Wednesday, July 26, 2006

CAPTIVE BREEDING LEGISLATION

POLICY AND LEGISLATION
A NOTE


In Zambia, we have yet to see issued regulations accompanying the Wildlife Act of 1998 on game ranching and captive breeding – in the first draft, studied at the Natural Resources Consultative Forum (NRCF) meeting, being hopelessly muddled. This regulation, with some stakeholders hurried inputs – others more considered inputs not being included, were taken off by legal consultants who clearly knew nothing of the issues they had been asked to deal with, and by the Zambia Wildlife Authority (ZAWA), a statutory body now without any credible scientific capability where financial budgetary considerations outweigh those of biodiversity conservation – a necessity foisted on them by the misguided decision to replace the Department of National Parks and Wildlife with a statutory body, one required to ‘pay its way’.

The imperatives of good sense and personal and biodiversity community ethical judgement, supported by the draft National Policy on Environment (NPE), require that we study new proposals and developments carefully so as to adjudge whether they impact negatively, or positively, on our biodiversity.
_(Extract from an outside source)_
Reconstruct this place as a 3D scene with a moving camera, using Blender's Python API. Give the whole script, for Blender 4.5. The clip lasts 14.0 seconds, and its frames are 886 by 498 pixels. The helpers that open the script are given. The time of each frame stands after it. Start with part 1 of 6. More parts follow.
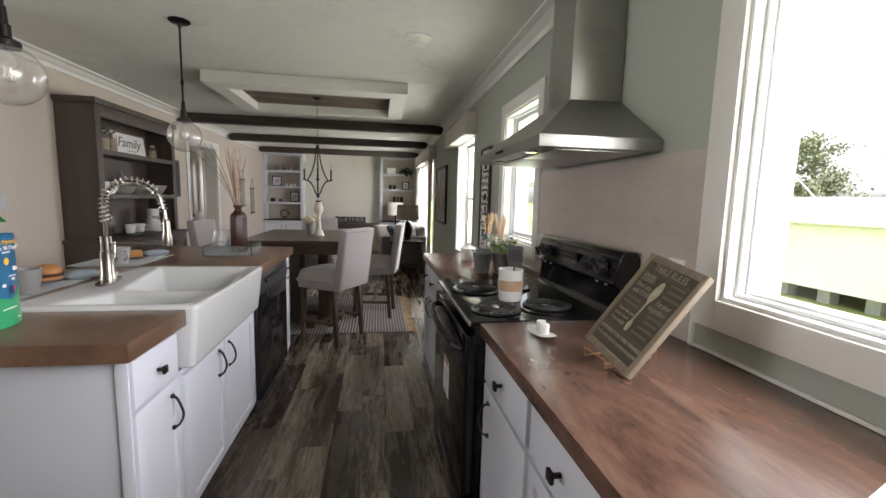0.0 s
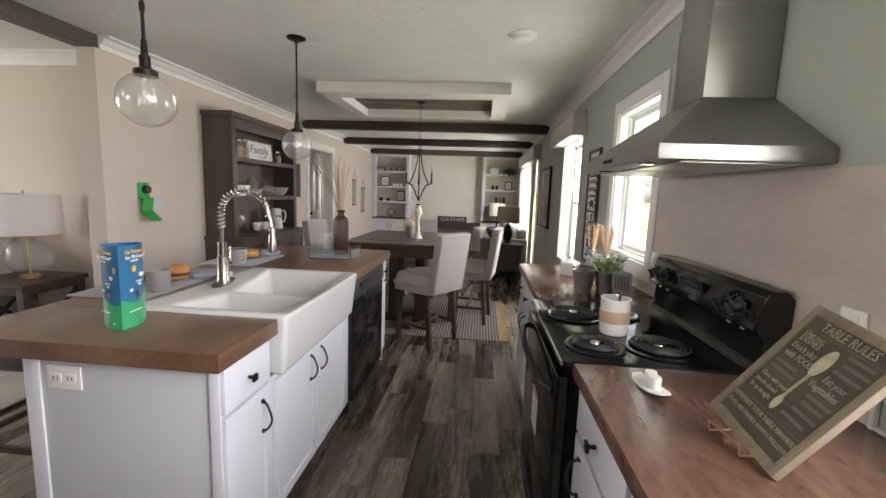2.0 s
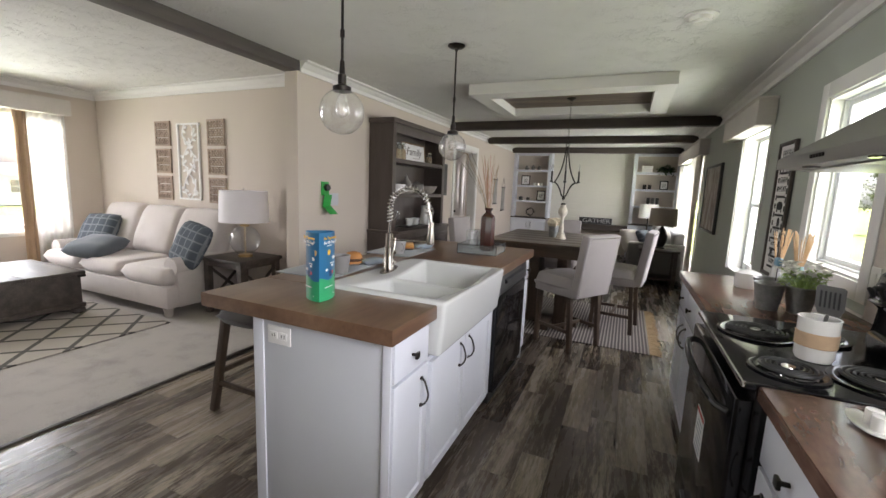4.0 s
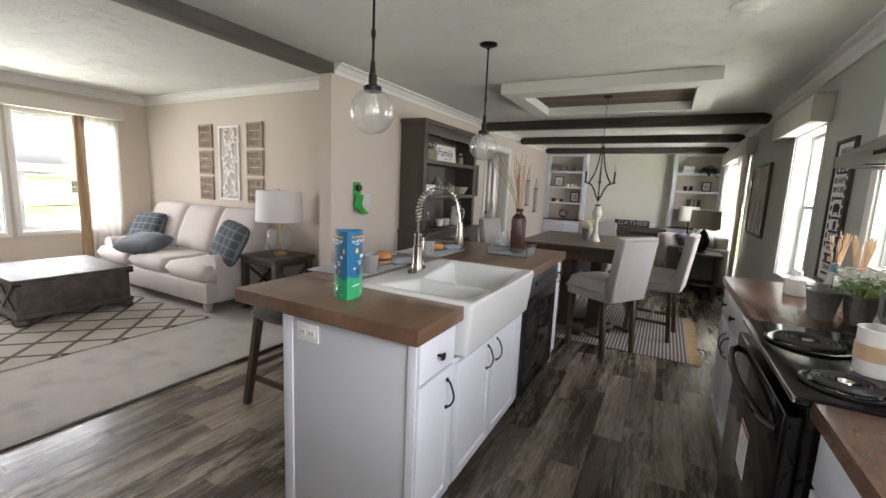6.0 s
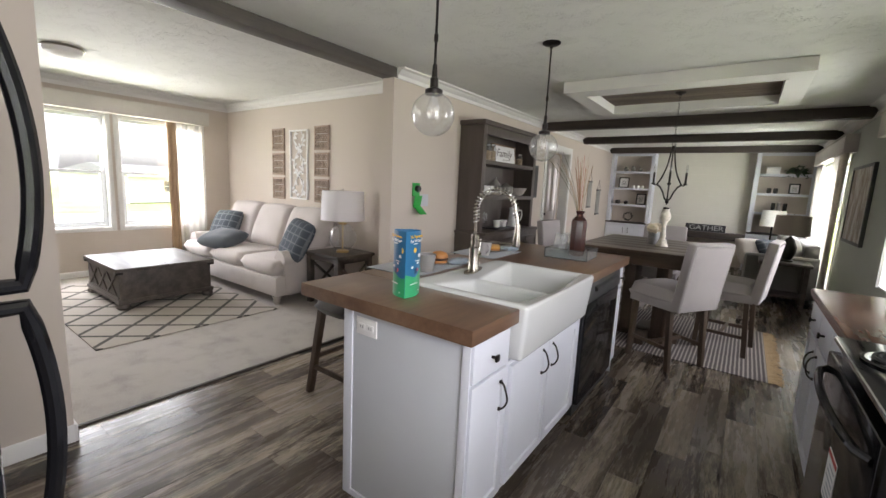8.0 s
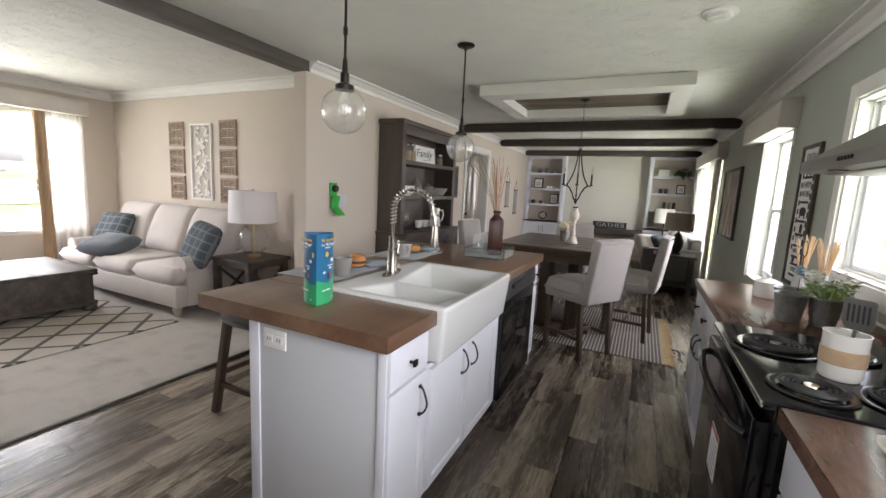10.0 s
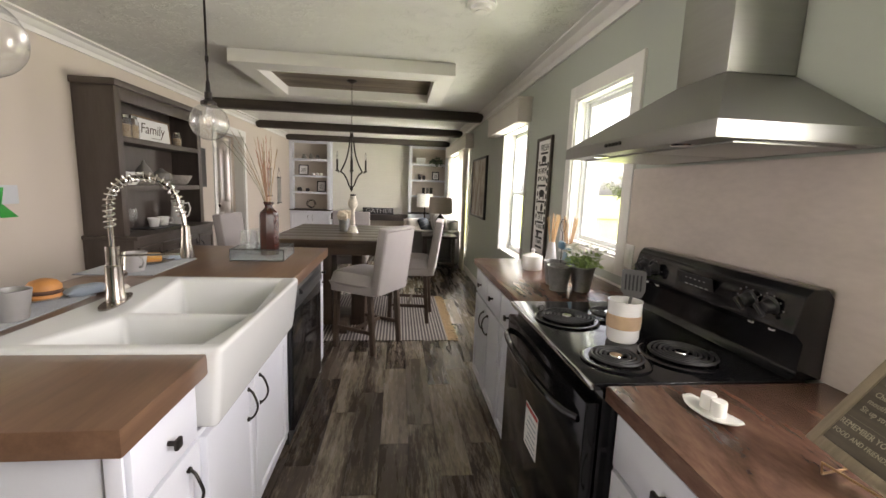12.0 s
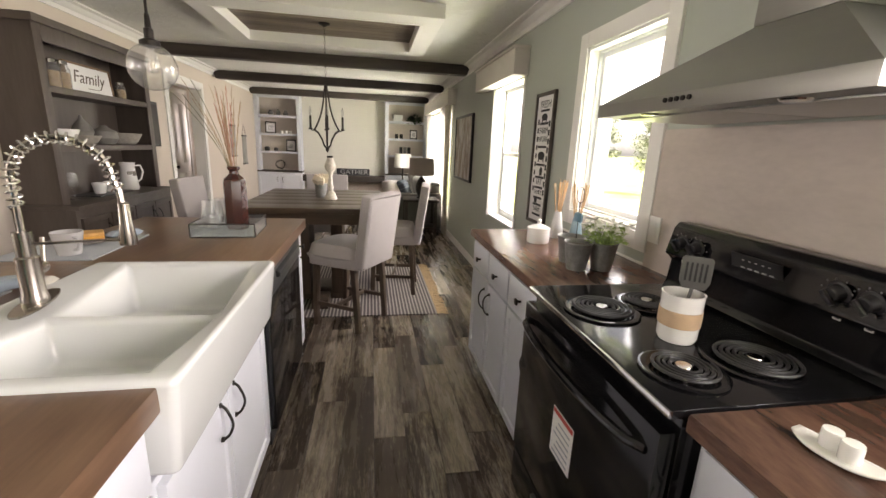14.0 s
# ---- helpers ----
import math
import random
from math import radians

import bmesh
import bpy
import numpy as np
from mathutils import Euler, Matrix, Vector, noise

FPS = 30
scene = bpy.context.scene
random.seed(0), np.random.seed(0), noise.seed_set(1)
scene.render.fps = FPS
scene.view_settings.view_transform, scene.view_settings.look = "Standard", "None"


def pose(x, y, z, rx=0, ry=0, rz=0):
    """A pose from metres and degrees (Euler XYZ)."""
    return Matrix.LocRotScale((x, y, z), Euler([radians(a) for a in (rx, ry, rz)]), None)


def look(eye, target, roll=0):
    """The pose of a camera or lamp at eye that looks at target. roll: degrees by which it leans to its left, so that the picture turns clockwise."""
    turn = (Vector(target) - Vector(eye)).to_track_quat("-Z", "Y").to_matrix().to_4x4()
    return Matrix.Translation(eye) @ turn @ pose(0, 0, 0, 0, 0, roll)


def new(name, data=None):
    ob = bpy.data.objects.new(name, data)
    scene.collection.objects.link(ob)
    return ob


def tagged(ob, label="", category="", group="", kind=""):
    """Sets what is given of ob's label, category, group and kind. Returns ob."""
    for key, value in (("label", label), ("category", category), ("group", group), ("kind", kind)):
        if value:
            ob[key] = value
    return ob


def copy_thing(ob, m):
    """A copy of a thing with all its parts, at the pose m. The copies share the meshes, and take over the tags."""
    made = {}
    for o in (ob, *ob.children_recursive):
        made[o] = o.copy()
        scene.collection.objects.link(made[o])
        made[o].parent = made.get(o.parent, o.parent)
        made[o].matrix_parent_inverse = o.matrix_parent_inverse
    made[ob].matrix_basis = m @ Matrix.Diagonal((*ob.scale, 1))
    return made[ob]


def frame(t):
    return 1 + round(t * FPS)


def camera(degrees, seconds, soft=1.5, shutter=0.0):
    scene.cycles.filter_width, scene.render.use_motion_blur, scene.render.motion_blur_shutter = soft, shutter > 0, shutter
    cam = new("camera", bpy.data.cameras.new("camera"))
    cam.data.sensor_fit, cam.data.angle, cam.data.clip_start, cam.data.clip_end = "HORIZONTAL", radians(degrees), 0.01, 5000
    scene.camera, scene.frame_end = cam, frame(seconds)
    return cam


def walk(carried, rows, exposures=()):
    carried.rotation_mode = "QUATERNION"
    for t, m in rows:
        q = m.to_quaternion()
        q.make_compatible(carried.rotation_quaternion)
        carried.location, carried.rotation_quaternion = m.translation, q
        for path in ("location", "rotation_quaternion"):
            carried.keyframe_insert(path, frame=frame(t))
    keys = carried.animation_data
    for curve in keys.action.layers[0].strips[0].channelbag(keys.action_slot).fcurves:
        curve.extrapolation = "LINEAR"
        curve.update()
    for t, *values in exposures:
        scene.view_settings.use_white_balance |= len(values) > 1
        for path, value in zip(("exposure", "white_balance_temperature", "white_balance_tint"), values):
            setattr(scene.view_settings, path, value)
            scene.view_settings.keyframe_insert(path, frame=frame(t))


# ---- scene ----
cam = camera(94.0, 14.0)
PATH = [
    (0, (0.297, 0.192, 1.344), (0.61, 2.152, 1.103), 1.5),
    (0.5, (0.214, 0.259, 1.379), (0.476, 2.227, 1.134), 1.6),
    (1, (0.204, 0.322, 1.39), (0.38, 2.299, 1.14), 1.8),
    (1.5, (0.311, 0.346, 1.389), (0.338, 2.329, 1.132), 2.0),
    (2, (0.353, 0.332, 1.411), (0.177, 2.306, 1.144), 2.1),
    (2.5, (0.341, 0.31, 1.403), (-0.051, 2.251, 1.126), 2.3),
    (3, (0.326, 0.285, 1.402), (-0.253, 2.178, 1.116), 2.4),
    (3.5, (0.285, 0.269, 1.402), (-0.428, 2.115, 1.11), 2.4),
    (6, (0.289, 0.296, 1.393), (-0.64, 2.043, 1.099), 2.5),
    (6.5, (0.28, 0.304, 1.391), (-0.715, 2.014, 1.095), 2.5),
    (7, (0.277, 0.302, 1.395), (-0.813, 1.952, 1.097), 2.5),
    (7.2, (0.282, 0.299, 1.394), (-0.857, 1.915, 1.094), 2.5),
    (9.3, (0.311, 0.269, 1.401), (-0.853, 1.866, 1.097), 2.8),
    (9.5, (0.324, 0.289, 1.397), (-0.77, 1.937, 1.097), 2.8),
    (10, (0.302, 0.343, 1.4), (-0.549, 2.131, 1.114), 2.9),
    (10.5, (0.186, 0.395, 1.402), (-0.375, 2.296, 1.131), 2.7),
    (11, (0.049, 0.436, 1.409), (-0.215, 2.4, 1.144), 2.5),
    (11.5, (0.053, 0.497, 1.401), (0.057, 2.478, 1.13), 2.2),
    (12, (0.125, 0.641, 1.392), (0.342, 2.607, 1.096), 2.2),
    (12.5, (0.192, 0.728, 1.365), (0.533, 2.67, 1.033), 2.3),
    (13, (0.172, 0.771, 1.355), (0.557, 2.697, 0.976), 2.4),
    (13.5, (0.085, 0.865, 1.381), (0.457, 2.783, 0.953), 2.4),
    (14, (0.037, 0.948, 1.405), (0.379, 2.859, 0.926), 2.4),
]
walk(cam, [(t, look(eye, target, roll)) for t, eye, target, roll in PATH], exposures=[(0, 2.33, 6650, 20), (1, 2.45, 6750, 22), (2.2, 2.55, 6850, 22), (3.5, 2.45, 6600, 19), (11, 2.55, 6650, 20), (12.5, 2.85, 7400, 22), (14, 2.95, 7450, 22)])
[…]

It may be that after careful consideration – working through our cross-sectoral forum, the NRCF, that the Walking With Lions Park in Livingstone will not be in conflict with the NPE; but this we must decide in open forum. At the moment, as with the continuation of the Mosi-oa-Tunya National Park land-grab - a national and global disgrace, ZAWA acts as a runaway horse, without the jockey (ZAWA Board) required to avoid the strolling prams. THE PRICE OF ALL THIS IS ETERNAL VIGILANCE!